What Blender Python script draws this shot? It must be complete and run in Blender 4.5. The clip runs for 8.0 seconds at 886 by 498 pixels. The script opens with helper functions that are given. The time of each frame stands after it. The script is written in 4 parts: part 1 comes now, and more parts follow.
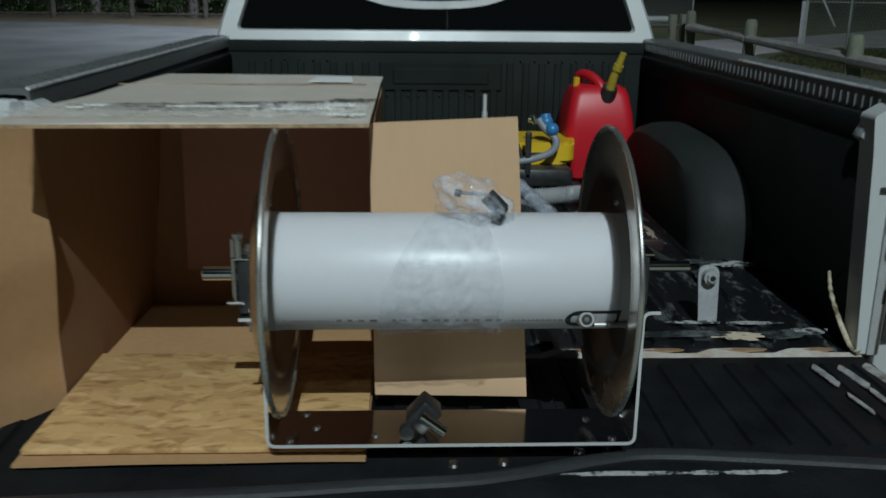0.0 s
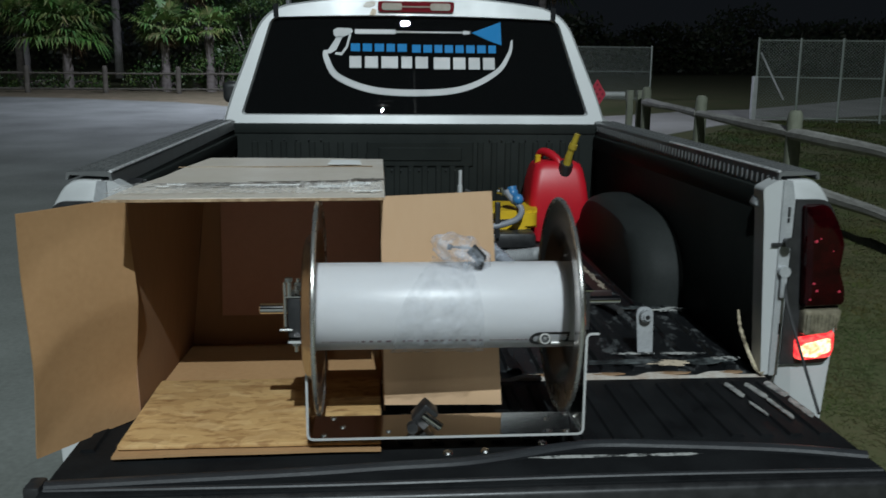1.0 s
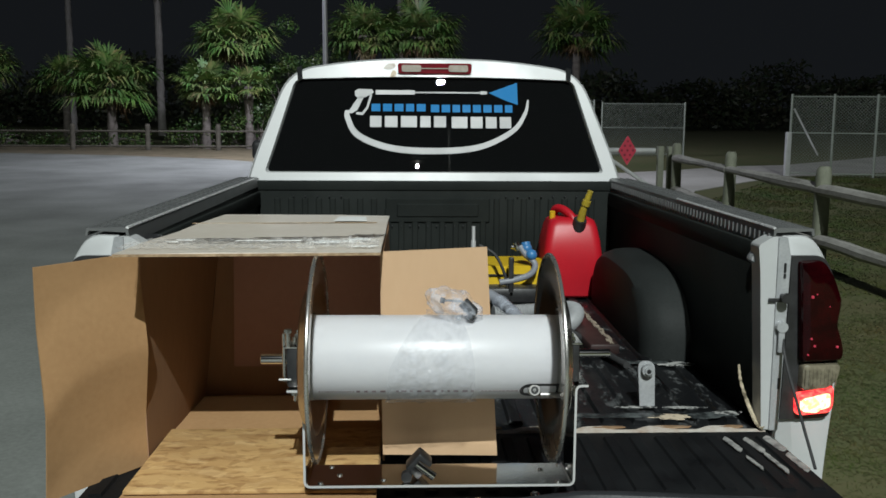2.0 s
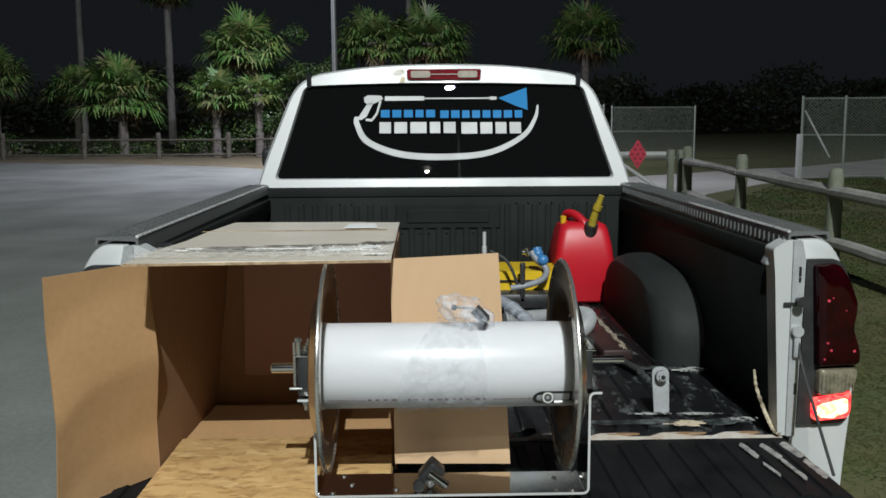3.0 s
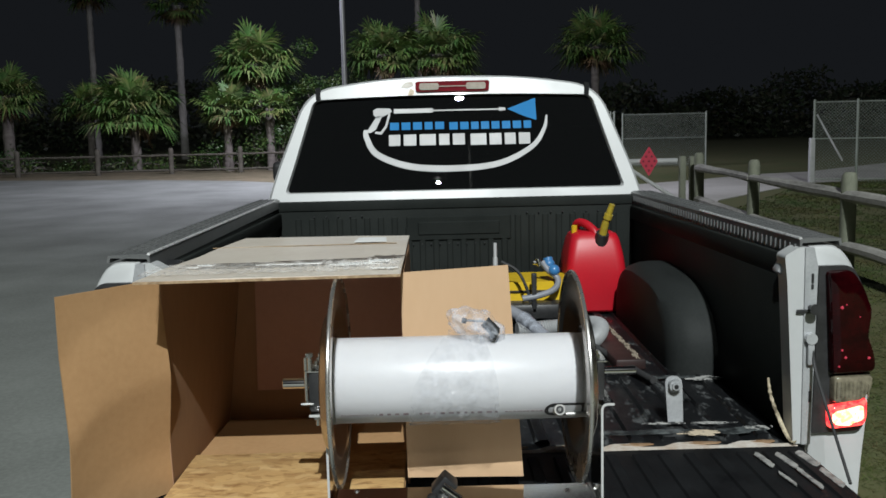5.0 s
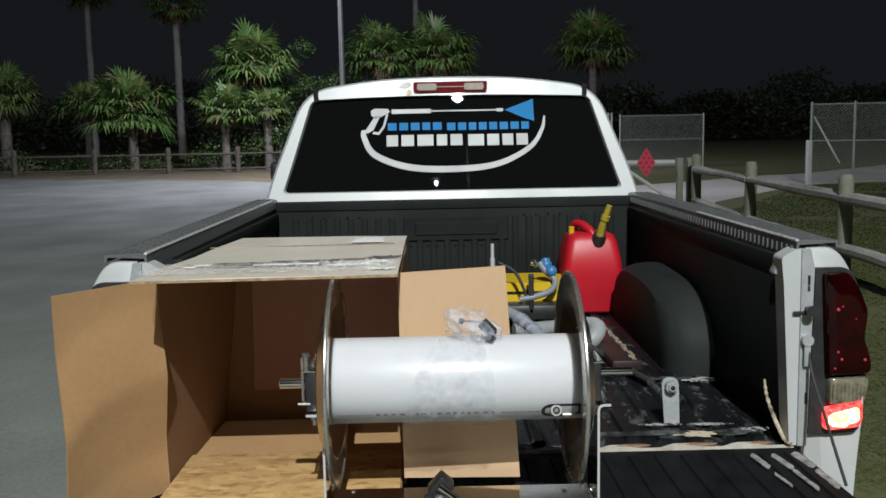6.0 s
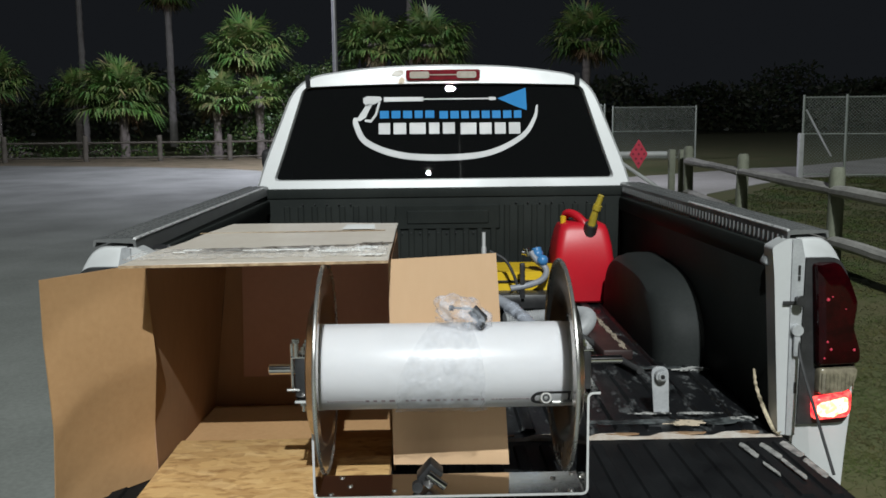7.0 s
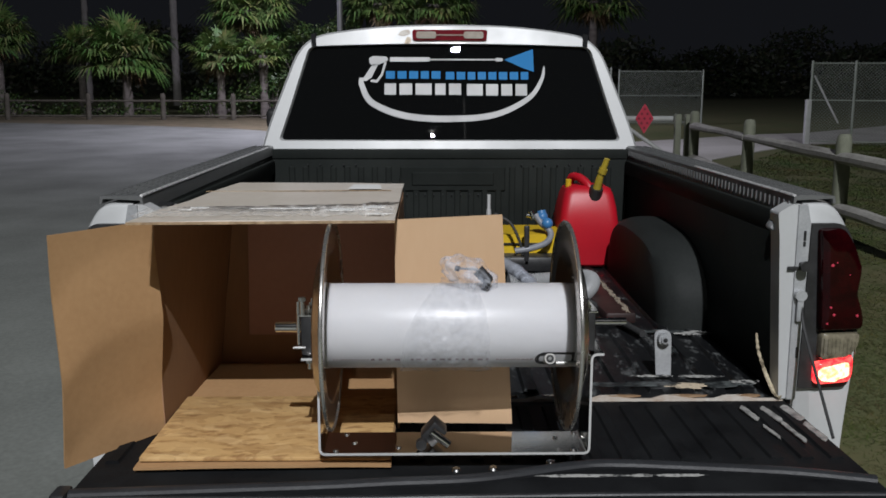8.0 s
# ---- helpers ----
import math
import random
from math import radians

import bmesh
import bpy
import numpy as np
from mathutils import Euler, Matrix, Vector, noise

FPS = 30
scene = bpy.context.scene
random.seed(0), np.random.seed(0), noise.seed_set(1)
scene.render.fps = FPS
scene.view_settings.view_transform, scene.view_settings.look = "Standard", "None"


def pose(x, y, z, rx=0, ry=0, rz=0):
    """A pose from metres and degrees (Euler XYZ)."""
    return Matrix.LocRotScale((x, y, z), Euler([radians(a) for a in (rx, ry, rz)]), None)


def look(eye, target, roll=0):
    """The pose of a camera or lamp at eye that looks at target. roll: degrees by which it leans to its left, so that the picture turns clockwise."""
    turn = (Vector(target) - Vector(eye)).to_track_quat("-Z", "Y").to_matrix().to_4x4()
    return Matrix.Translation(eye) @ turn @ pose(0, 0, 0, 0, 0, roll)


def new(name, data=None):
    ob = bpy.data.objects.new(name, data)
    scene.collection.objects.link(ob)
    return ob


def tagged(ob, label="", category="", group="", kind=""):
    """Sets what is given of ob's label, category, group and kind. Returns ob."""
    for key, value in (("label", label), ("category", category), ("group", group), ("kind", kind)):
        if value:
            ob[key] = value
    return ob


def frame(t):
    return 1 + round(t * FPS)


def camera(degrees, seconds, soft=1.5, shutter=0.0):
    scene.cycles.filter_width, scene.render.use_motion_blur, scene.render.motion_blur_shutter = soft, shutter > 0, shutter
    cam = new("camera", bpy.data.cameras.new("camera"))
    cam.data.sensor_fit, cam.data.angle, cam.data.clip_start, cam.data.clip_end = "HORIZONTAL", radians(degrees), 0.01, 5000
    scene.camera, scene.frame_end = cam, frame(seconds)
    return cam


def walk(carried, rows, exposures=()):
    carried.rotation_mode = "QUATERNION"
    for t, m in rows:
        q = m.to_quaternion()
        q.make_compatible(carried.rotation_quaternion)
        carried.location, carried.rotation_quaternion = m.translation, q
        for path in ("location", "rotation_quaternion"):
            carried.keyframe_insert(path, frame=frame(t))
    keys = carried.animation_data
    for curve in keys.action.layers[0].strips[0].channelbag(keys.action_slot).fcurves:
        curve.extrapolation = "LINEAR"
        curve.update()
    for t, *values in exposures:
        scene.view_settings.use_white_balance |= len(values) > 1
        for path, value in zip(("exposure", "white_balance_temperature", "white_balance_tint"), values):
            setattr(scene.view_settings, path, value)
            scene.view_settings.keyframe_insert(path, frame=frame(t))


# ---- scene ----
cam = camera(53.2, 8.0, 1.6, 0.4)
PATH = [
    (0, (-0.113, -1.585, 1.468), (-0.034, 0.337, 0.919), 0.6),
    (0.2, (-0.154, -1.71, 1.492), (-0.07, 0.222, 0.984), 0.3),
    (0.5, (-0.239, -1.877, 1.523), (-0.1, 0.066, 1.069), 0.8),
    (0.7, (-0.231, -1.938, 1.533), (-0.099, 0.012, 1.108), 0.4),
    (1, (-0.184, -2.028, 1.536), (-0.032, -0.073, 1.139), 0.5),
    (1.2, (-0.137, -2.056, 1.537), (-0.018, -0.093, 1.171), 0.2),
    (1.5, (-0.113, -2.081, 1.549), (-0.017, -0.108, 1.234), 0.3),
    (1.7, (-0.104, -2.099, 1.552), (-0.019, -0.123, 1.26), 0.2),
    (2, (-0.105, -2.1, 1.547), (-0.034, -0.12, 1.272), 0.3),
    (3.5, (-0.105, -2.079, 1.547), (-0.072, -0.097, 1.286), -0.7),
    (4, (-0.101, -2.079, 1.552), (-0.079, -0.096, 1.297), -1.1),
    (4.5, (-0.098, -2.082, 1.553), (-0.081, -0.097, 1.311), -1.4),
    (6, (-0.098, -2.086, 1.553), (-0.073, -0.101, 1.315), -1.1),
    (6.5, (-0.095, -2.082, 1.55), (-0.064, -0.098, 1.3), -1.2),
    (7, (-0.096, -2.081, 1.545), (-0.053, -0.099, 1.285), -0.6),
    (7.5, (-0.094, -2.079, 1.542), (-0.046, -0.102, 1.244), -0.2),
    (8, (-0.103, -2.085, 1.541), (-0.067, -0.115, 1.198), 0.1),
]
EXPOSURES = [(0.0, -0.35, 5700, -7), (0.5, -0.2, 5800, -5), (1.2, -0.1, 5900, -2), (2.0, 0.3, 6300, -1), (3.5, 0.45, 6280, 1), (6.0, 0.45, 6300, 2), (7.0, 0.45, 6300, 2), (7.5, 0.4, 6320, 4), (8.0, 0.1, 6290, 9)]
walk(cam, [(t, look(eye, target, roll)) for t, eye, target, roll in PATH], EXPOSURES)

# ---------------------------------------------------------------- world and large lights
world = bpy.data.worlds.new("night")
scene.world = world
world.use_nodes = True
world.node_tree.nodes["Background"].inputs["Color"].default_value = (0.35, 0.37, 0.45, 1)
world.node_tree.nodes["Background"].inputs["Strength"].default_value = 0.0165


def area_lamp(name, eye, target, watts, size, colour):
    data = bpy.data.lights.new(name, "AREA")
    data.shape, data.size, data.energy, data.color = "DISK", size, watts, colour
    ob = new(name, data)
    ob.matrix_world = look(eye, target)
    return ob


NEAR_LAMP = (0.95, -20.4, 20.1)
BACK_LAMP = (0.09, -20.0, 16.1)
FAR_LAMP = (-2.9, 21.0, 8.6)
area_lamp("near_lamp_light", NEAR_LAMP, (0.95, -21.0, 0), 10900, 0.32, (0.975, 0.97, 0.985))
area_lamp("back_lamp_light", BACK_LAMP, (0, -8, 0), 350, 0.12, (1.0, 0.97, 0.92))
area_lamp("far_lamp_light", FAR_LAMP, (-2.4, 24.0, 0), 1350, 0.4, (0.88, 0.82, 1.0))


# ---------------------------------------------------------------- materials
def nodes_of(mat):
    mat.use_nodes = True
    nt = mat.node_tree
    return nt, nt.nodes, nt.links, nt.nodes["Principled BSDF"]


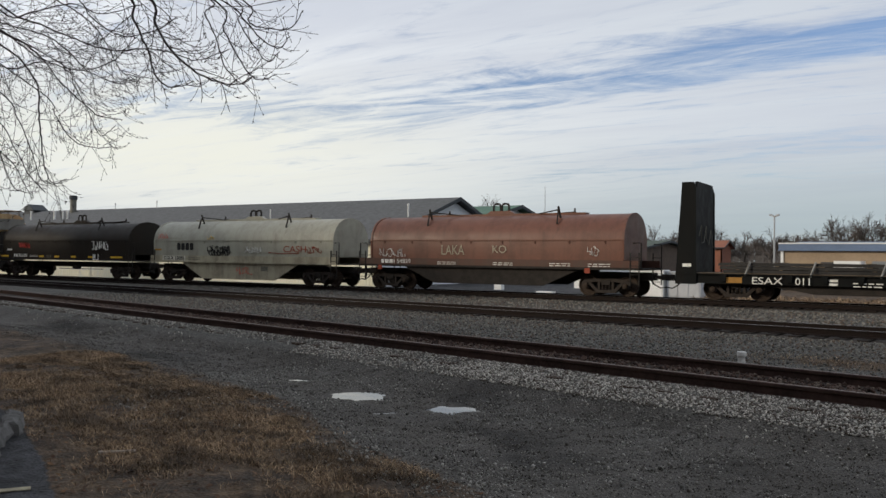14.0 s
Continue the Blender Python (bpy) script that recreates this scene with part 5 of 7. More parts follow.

- **Written task**
Leave out any pictures, please, and quote only the lines from the top of the data through the line that contains "what is given".

- **Reply to the exercise**
What Blender Python script draws this shot? It must be complete and run in Blender 4.5. The clip runs for 8.0 seconds at 886 by 498 pixels. The script opens with helper functions that are given. The time of each frame stands after it. The script is written in 4 parts: part 1 comes now, and more parts follow.
0.0 s
1.0 s
2.0 s
3.0 s
5.0 s
6.0 s
7.0 s
8.0 s
# ---- helpers ----
import math
import random
from math import radians

import bmesh
import bpy
import numpy as np
from mathutils import Euler, Matrix, Vector, noise

FPS = 30
scene = bpy.context.scene
random.seed(0), np.random.seed(0), noise.seed_set(1)
scene.render.fps = FPS
scene.view_settings.view_transform, scene.view_settings.look = "Standard", "None"


def pose(x, y, z, rx=0, ry=0, rz=0):
    """A pose from metres and degrees (Euler XYZ)."""
    return Matrix.LocRotScale((x, y, z), Euler([radians(a) for a in (rx, ry, rz)]), None)


def look(eye, target, roll=0):
    """The pose of a camera or lamp at eye that looks at target. roll: degrees by which it leans to its left, so that the picture turns clockwise."""
    turn = (Vector(target) - Vector(eye)).to_track_quat("-Z", "Y").to_matrix().to_4x4()
    return Matrix.Translation(eye) @ turn @ pose(0, 0, 0, 0, 0, roll)


def new(name, data=None):
    ob = bpy.data.objects.new(name, data)
    scene.collection.objects.link(ob)
    return ob


def tagged(ob, label="", category="", group="", kind=""):
    """Sets what is given of ob's label, category, group and kind. Returns ob."""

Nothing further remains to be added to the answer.